-- START OF The records --

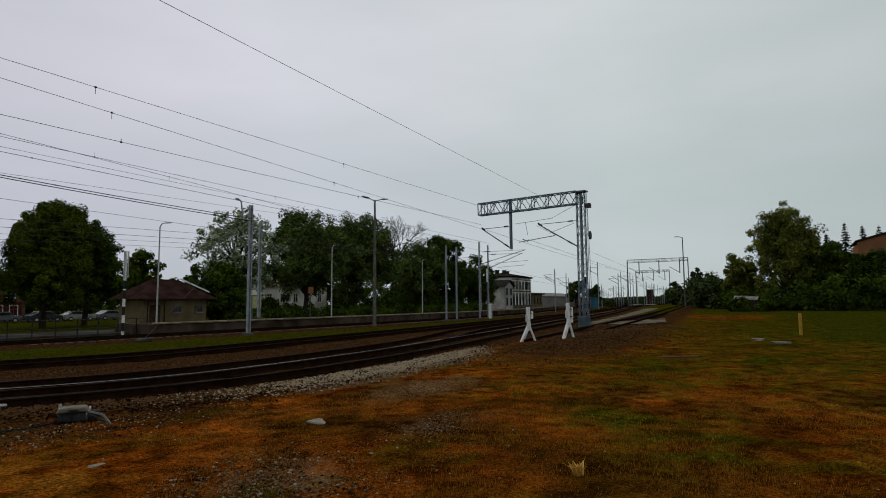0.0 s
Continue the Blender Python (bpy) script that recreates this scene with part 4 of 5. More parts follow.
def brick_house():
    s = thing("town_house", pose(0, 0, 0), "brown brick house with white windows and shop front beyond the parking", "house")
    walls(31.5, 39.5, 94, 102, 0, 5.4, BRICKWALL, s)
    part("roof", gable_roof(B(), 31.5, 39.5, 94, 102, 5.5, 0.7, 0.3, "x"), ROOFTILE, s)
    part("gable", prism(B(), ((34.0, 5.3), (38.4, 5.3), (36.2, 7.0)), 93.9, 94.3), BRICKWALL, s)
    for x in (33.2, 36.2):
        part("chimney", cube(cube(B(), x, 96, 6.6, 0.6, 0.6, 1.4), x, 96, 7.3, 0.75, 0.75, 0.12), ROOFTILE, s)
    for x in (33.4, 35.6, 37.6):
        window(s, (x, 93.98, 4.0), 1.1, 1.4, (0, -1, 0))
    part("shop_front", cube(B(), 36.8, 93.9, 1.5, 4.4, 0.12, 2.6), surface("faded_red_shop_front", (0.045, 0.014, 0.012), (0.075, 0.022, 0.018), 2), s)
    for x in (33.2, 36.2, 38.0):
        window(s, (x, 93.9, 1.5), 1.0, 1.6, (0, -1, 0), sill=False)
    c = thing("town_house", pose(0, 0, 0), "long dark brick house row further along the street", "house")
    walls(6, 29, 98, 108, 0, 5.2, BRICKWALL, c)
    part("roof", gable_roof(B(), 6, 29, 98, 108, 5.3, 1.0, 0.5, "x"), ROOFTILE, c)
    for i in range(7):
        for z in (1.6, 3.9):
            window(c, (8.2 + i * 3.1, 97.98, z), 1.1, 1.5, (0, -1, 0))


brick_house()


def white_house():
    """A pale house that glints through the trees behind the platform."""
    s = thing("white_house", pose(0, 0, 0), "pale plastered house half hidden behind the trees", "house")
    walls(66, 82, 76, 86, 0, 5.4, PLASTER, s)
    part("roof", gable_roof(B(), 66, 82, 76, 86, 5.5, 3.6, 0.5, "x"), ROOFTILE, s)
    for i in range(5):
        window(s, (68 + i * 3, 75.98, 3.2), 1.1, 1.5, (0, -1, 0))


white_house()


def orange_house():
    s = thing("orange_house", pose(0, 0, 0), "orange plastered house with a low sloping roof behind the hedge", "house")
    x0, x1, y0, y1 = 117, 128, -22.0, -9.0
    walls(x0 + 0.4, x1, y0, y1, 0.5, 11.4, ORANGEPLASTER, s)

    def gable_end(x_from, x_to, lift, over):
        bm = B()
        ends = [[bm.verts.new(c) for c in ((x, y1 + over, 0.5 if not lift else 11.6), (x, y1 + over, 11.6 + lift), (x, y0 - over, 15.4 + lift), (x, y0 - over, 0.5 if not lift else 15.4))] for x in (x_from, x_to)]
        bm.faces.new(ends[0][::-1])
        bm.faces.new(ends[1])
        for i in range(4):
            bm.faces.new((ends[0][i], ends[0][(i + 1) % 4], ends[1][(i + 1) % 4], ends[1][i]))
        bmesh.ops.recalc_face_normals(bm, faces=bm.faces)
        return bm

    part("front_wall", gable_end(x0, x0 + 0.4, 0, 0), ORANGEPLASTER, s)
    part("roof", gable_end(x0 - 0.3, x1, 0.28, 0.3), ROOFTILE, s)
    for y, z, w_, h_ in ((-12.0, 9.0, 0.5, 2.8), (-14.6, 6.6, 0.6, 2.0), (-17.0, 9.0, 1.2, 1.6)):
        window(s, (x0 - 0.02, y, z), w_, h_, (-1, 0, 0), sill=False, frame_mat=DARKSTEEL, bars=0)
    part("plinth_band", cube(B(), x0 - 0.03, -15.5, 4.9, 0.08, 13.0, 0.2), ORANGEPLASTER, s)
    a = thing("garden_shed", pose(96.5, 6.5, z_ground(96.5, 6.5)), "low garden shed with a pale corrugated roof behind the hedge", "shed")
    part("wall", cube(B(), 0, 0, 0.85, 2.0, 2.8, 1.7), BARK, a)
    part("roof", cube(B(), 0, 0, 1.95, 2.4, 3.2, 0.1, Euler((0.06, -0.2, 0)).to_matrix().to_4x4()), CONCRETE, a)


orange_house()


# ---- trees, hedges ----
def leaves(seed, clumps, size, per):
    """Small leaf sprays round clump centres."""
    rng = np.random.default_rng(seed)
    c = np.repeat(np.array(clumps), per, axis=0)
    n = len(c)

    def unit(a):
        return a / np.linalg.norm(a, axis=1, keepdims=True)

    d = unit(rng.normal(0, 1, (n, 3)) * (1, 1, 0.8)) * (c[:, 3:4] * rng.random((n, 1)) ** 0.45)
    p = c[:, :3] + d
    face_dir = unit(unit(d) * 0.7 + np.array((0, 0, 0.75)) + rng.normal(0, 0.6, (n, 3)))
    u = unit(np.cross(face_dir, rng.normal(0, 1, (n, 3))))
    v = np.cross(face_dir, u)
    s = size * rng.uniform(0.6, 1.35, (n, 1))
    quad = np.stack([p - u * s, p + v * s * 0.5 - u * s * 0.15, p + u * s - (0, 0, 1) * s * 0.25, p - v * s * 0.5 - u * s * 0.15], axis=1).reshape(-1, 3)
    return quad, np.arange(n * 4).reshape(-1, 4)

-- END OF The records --
-- START OF The records --

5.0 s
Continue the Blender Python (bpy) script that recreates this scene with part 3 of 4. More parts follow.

-- END OF The records --

Prompt:
List all lines above in which the string "follow" appears.

Written reply:
Continue the Blender Python (bpy) script that recreates this scene with part 4 of 5. More parts follow.
Continue the Blender Python (bpy) script that recreates this scene with part 3 of 4. More parts follow.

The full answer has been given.